The early days of the exile were marked by the difficulties of the couple Weigl to gain a foothold in the United States. While Karl Weigl, who died in 1949, could no longer work as a teacher, Vally Weigl began her first compositions. In addition to composing, from the 1950s she developed another field of activity in music therapy.

At the center of her compositional work are sociopolitical movements of her time, such as the peace movement of the 1970s. In the US Vally Weigl was known to the wider public; in Austria she is mostly forgotten.

Ernst Krenek (23.8.1900, Vienna – 23.12.1991, Palm Springs) studied composition with Franz Schreker in Vienna.
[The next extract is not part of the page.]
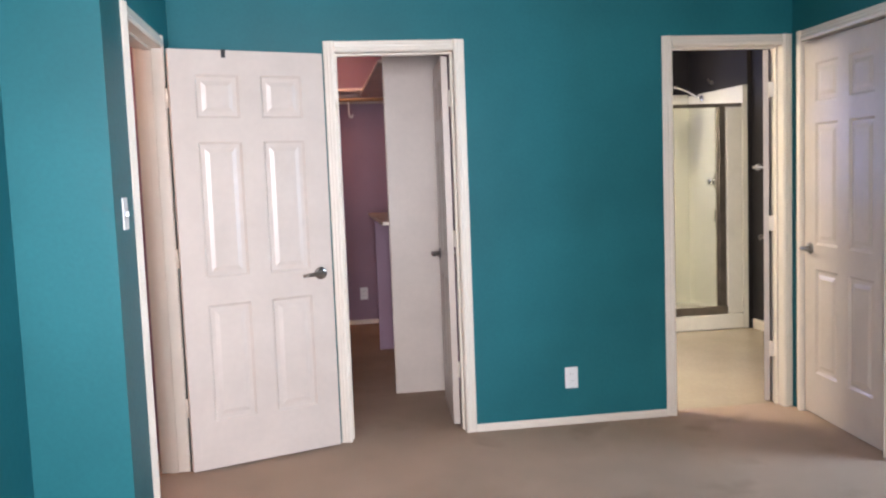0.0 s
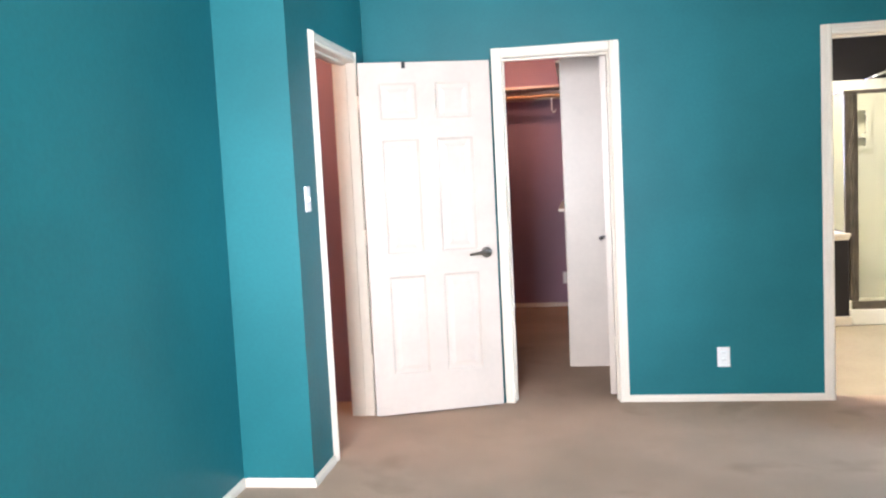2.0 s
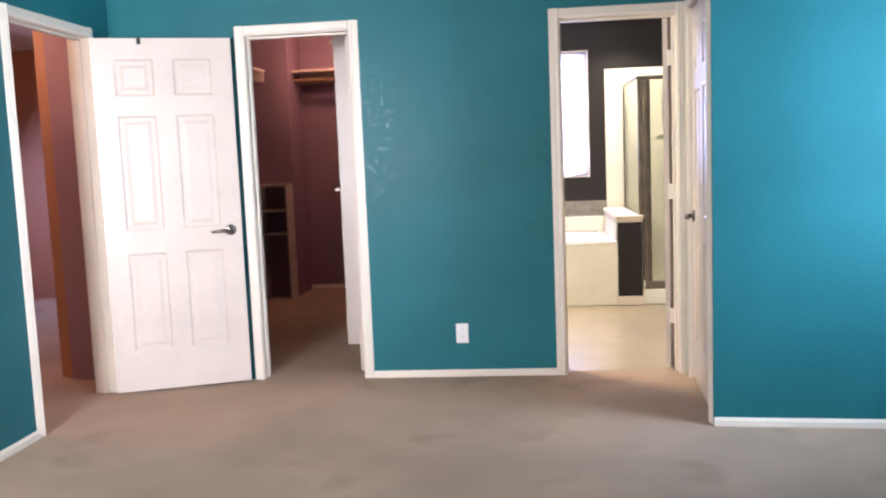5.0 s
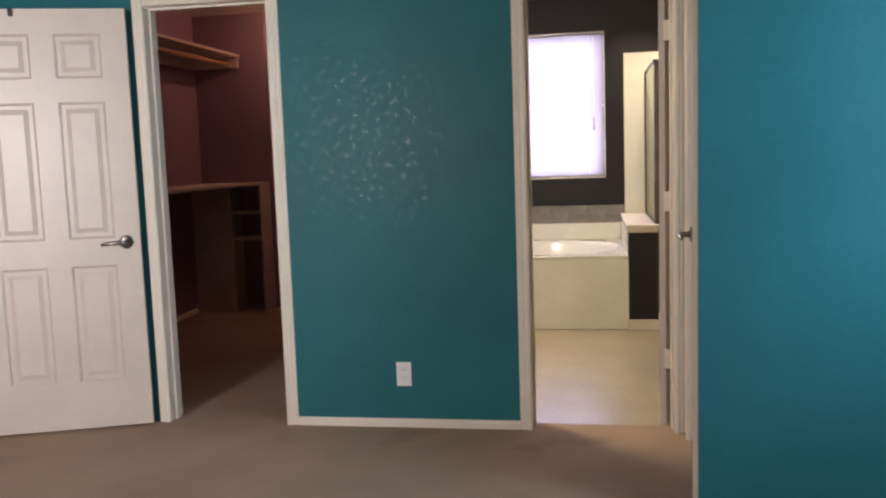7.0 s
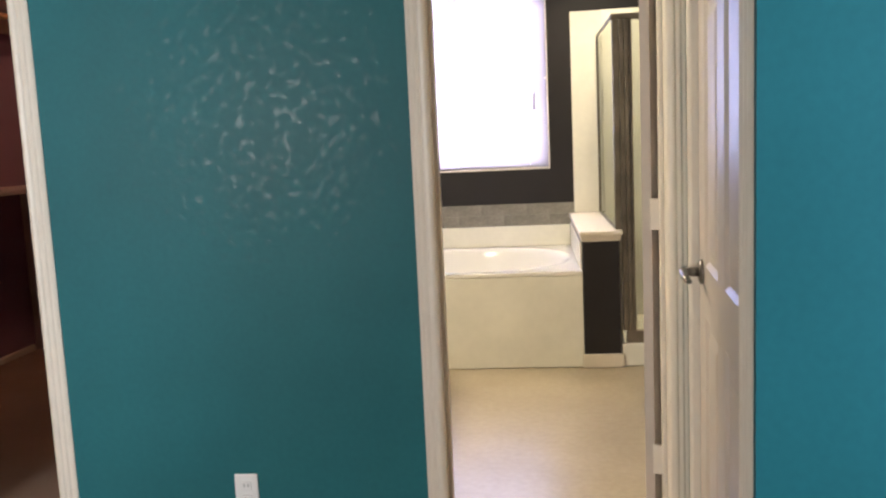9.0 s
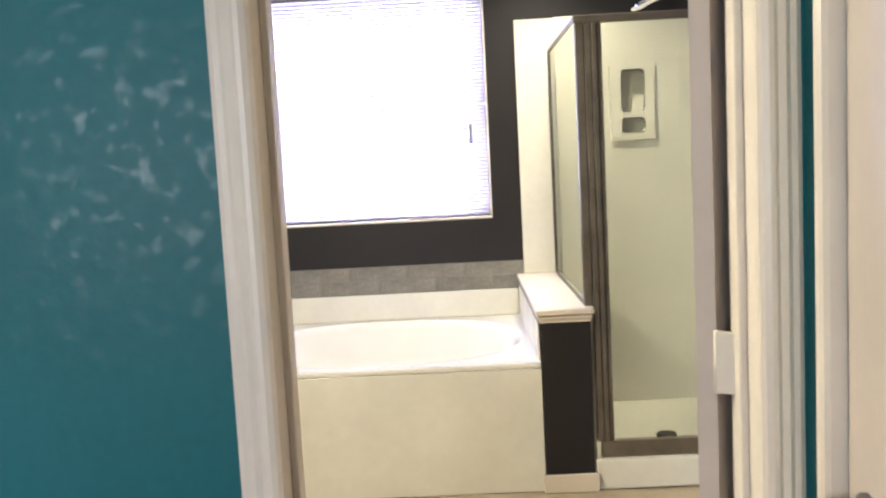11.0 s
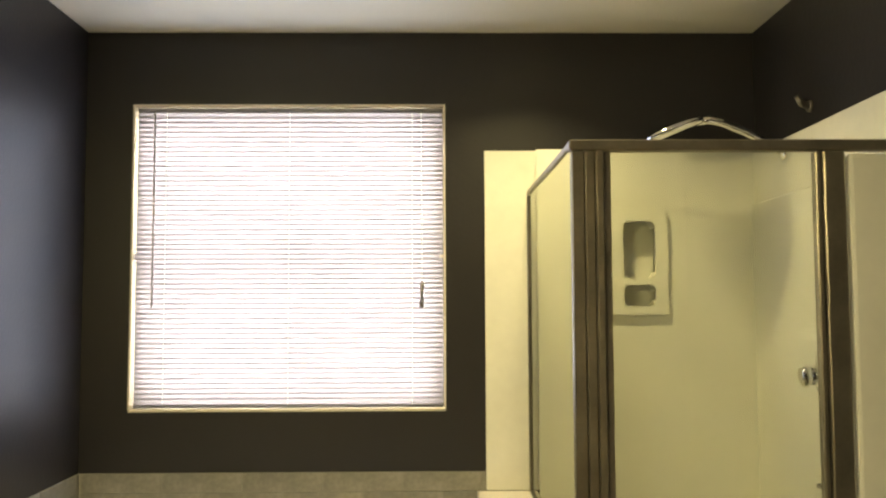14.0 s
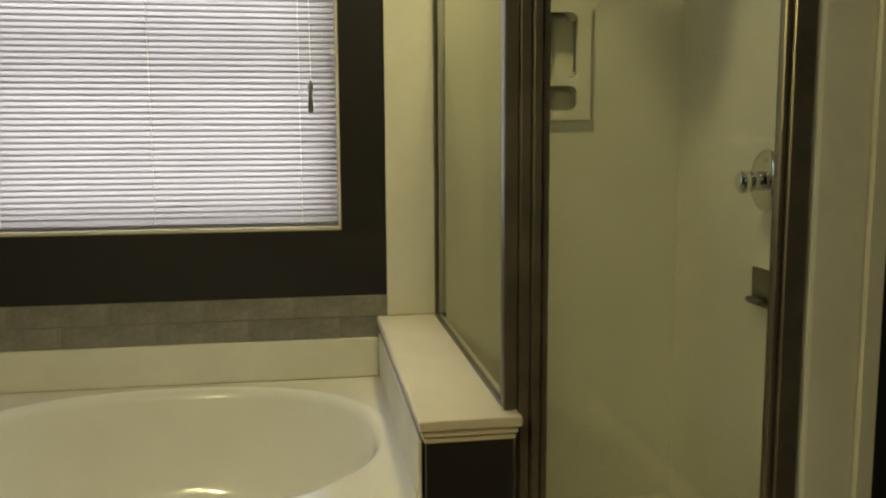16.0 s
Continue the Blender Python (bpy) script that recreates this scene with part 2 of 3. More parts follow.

In 1920 he followed his teacher to Berlin. From the mid-1920s on he worked at the opera houses of Kassel and Wiesbaden. His breakthrough was the opera “Jonny spielt auf” (Leipzig 1927). The premiere at the Vienna State Opera at the turn of the year 1927/28 was accompanied by one of the first campaigns initiated by the National Socialist in the field of culture. Nevertheless in 1928 Krenek came back to Vienna. His next opera “Karl V” remained unperformed in Austria for political reasons.

Newspaper report on the premiere of Krenek’s opera “Jonny plays on” in Leipzig, 10.2.1927 (Stadtgeschichtliches Museum Leipzig, CC BY NC-SA)
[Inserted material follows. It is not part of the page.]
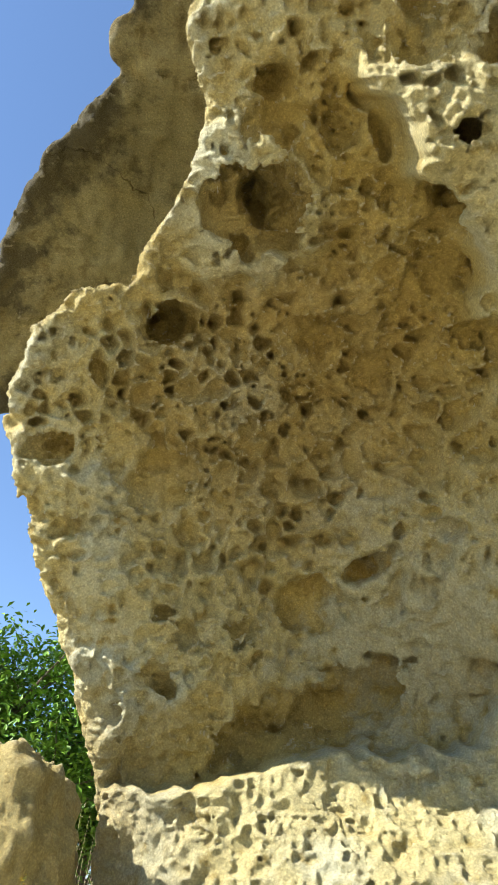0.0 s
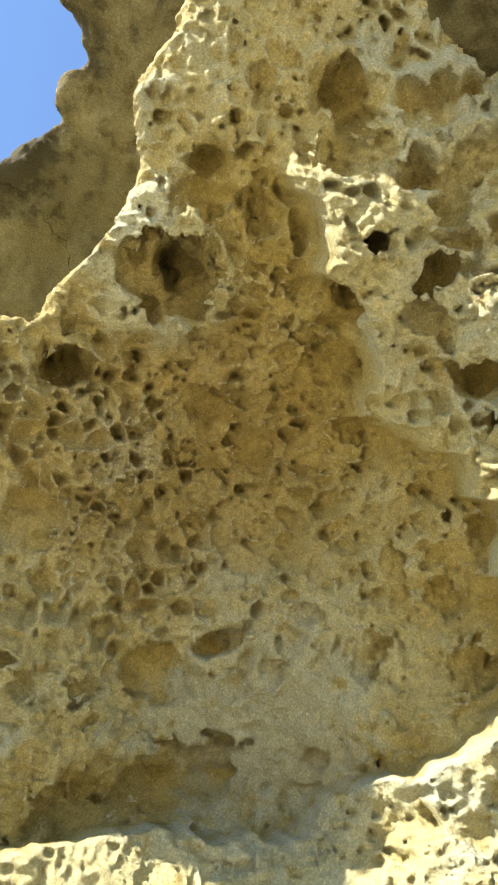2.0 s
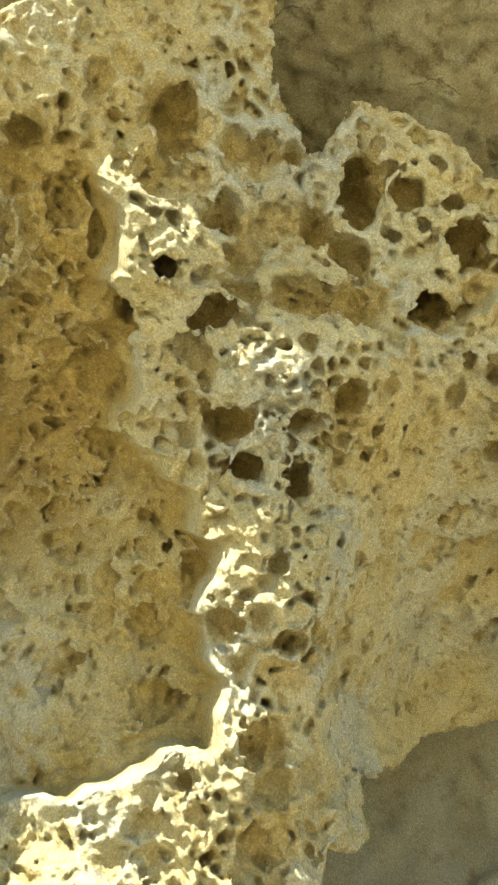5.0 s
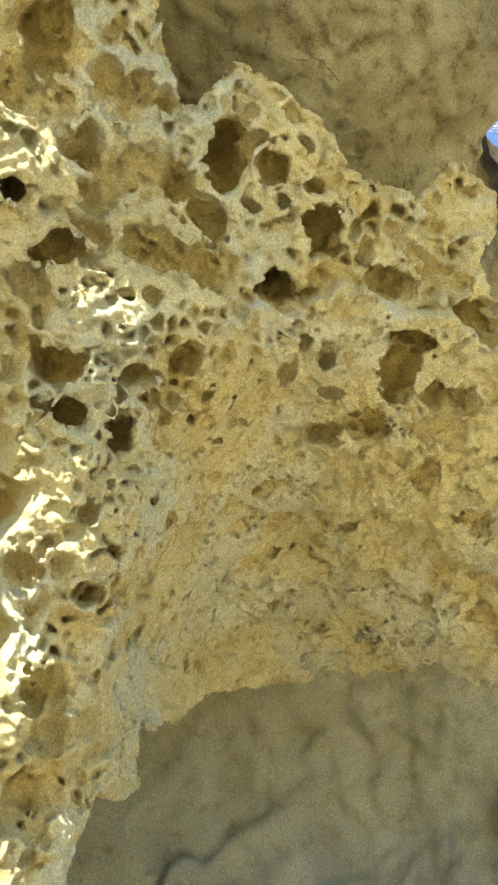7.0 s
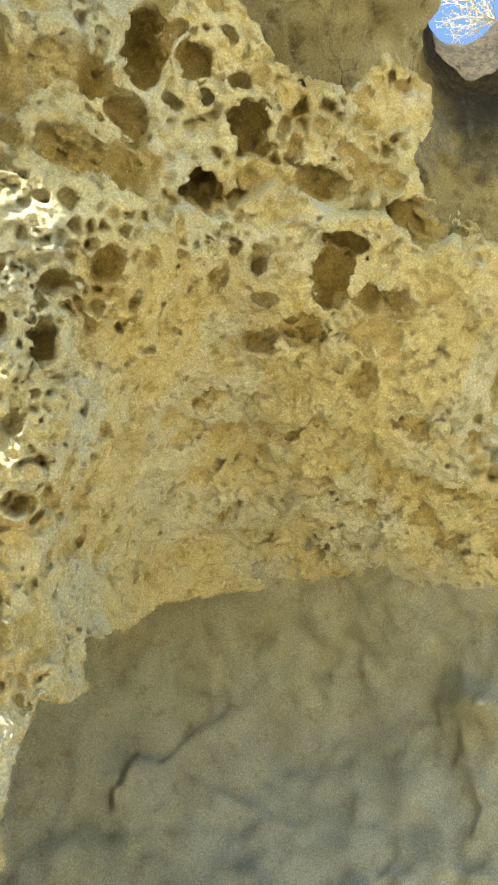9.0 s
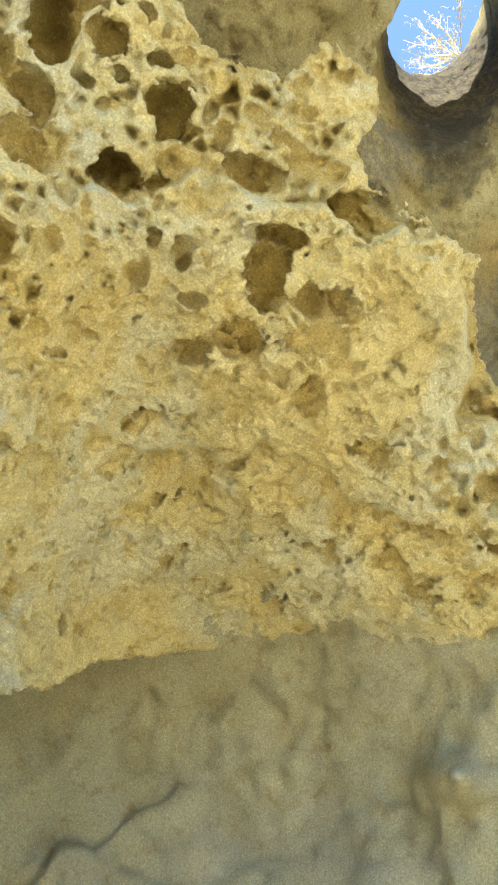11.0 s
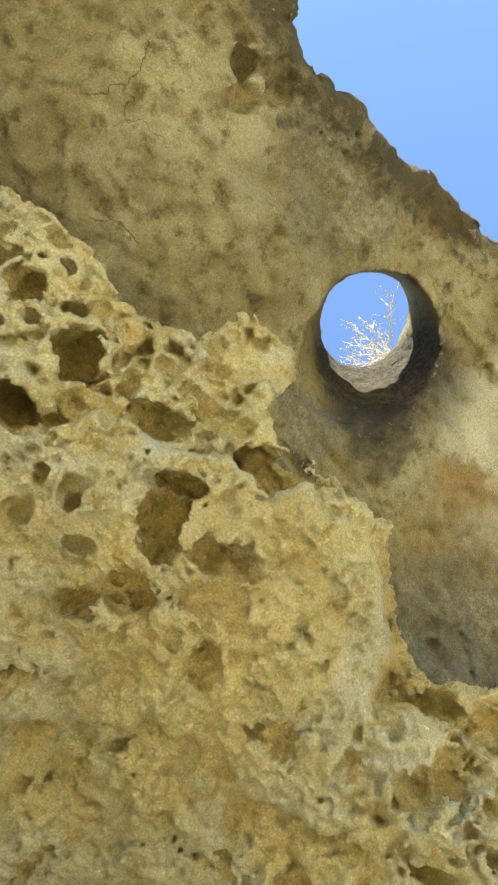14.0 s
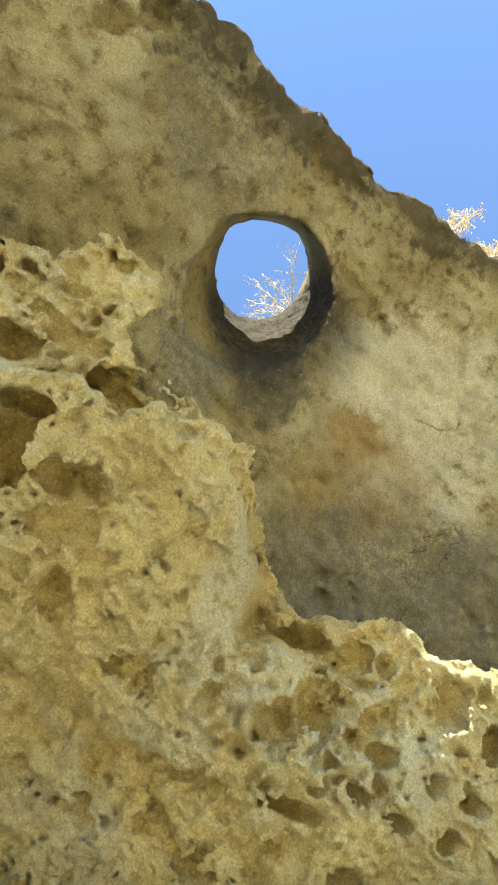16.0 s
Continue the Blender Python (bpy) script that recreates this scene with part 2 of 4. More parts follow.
def cells(size, warp, seed):
    """Weathered cells over the shell: how far inside its cell each place lies (0 on a wall, 1 well inside), and a chance number for the cell."""
    rng = np.random.default_rng(seed)
    n = int(2 * SPAN / size) + 6
    jx, jy, luck = rng.random((n, n)), rng.random((n, n)), rng.random((n, n))
    x = (FU + SPAN + warp * (rolling(9, seed) + 0.5 * rolling(23, seed + 1))) / size + 2
    y = (FV + SPAN + warp * (rolling(9, seed + 2) + 0.5 * rolling(23, seed + 3))) / size + 2
    ci, cj = np.floor(x).astype(int), np.floor(y).astype(int)
    one, two, mine = np.full(x.shape, 9.0), np.full(x.shape, 9.0), np.zeros(x.shape)
    for di in (-1, 0, 1):
        for dj in (-1, 0, 1):
            a, b = np.clip(ci + di, 0, n - 1), np.clip(cj + dj, 0, n - 1)
            d = np.hypot(a + jx[a, b] - x, b + jy[a, b] - y)
            closer = d < one
            two = np.where(closer, one, np.minimum(two, d))
            mine = np.where(closer, luck[a, b], mine)
            one = np.where(closer, d, one)
    return (two - one).astype(np.float32), mine.astype(np.float32)


def rise(x, lo, hi):
    x = np.clip((x - lo) / (hi - lo), 0, 1)
    return x * x * (3 - 2 * x)


def smax(a, b, k):
    h = np.maximum(k - np.abs(a - b), 0) / k
    return np.maximum(a, b) + h * h * k * 0.25


def ledge(corners, deep, reach, proud, spread, ragged=0.010):
    """A broken edge along a line over the shell: the rock on the left of the line's way stands back by deep, on its right it stands proud."""
    pu = FU + ragged * (rolling(26, 71) + 0.5 * rolling(60, 73))
    pv = FV + ragged * (rolling(26, 75) + 0.5 * rolling(60, 77))
    near, side, along, run = np.full(FU.shape, 9.0, np.float32), np.zeros_like(FU), np.zeros_like(FU), 0.0
    for (ax, ay), (bx, by) in zip(corners, corners[1:]):
        dx, dy = bx - ax, by - ay
        long = math.hypot(dx, dy)
        t = np.clip(((pu - ax) * dx + (pv - ay) * dy) / (long * long), 0, 1)
        off = (dx * (pv - ay) - dy * (pu - ax)) / long
        d = np.hypot(pu - ax - t * dx, pv - ay - t * dy) - 1e-3 * np.abs(off)
        closer = d < near
        near, side, along = np.where(closer, d, near), np.where(closer, off, side), np.where(closer, run + t * long, along)
        run += long
    near = np.abs(near)
    ends = rise(along, 0, 0.08) * rise(run - along, 0, 0.08)
    back = rise(side, -0.004, 0.004)
    return ends * (back * deep * np.exp(-(near / reach) ** 1.4) - (1 - back) * proud * np.exp(-near / spread))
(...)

In 1938, after the annexation of Austria to Nazi Germany, Krenek emigrated to the United States. Krenek’s complete oeuvre is not to be assigned to a musical style. The stylistic diversity of his Oeuvre ranges from Expressionist works (“Orpheus and Eurydice”, 1926) to “Gebrauchsmusik” (“Jonny spielt auf “, 1927) to a recourse to Romanticism in the song cycle ” Reisetagebuch aus den österreichischen Alpen” (1929), up to twelve-tone technique, serial music and electronic music in the 1960s.

Both, Vally Weigl and Ernst Krenek, found their professional and artistic opportunities in the United States. The forced exodus of artists and scientists left a gap in Austria that could never be filled until today.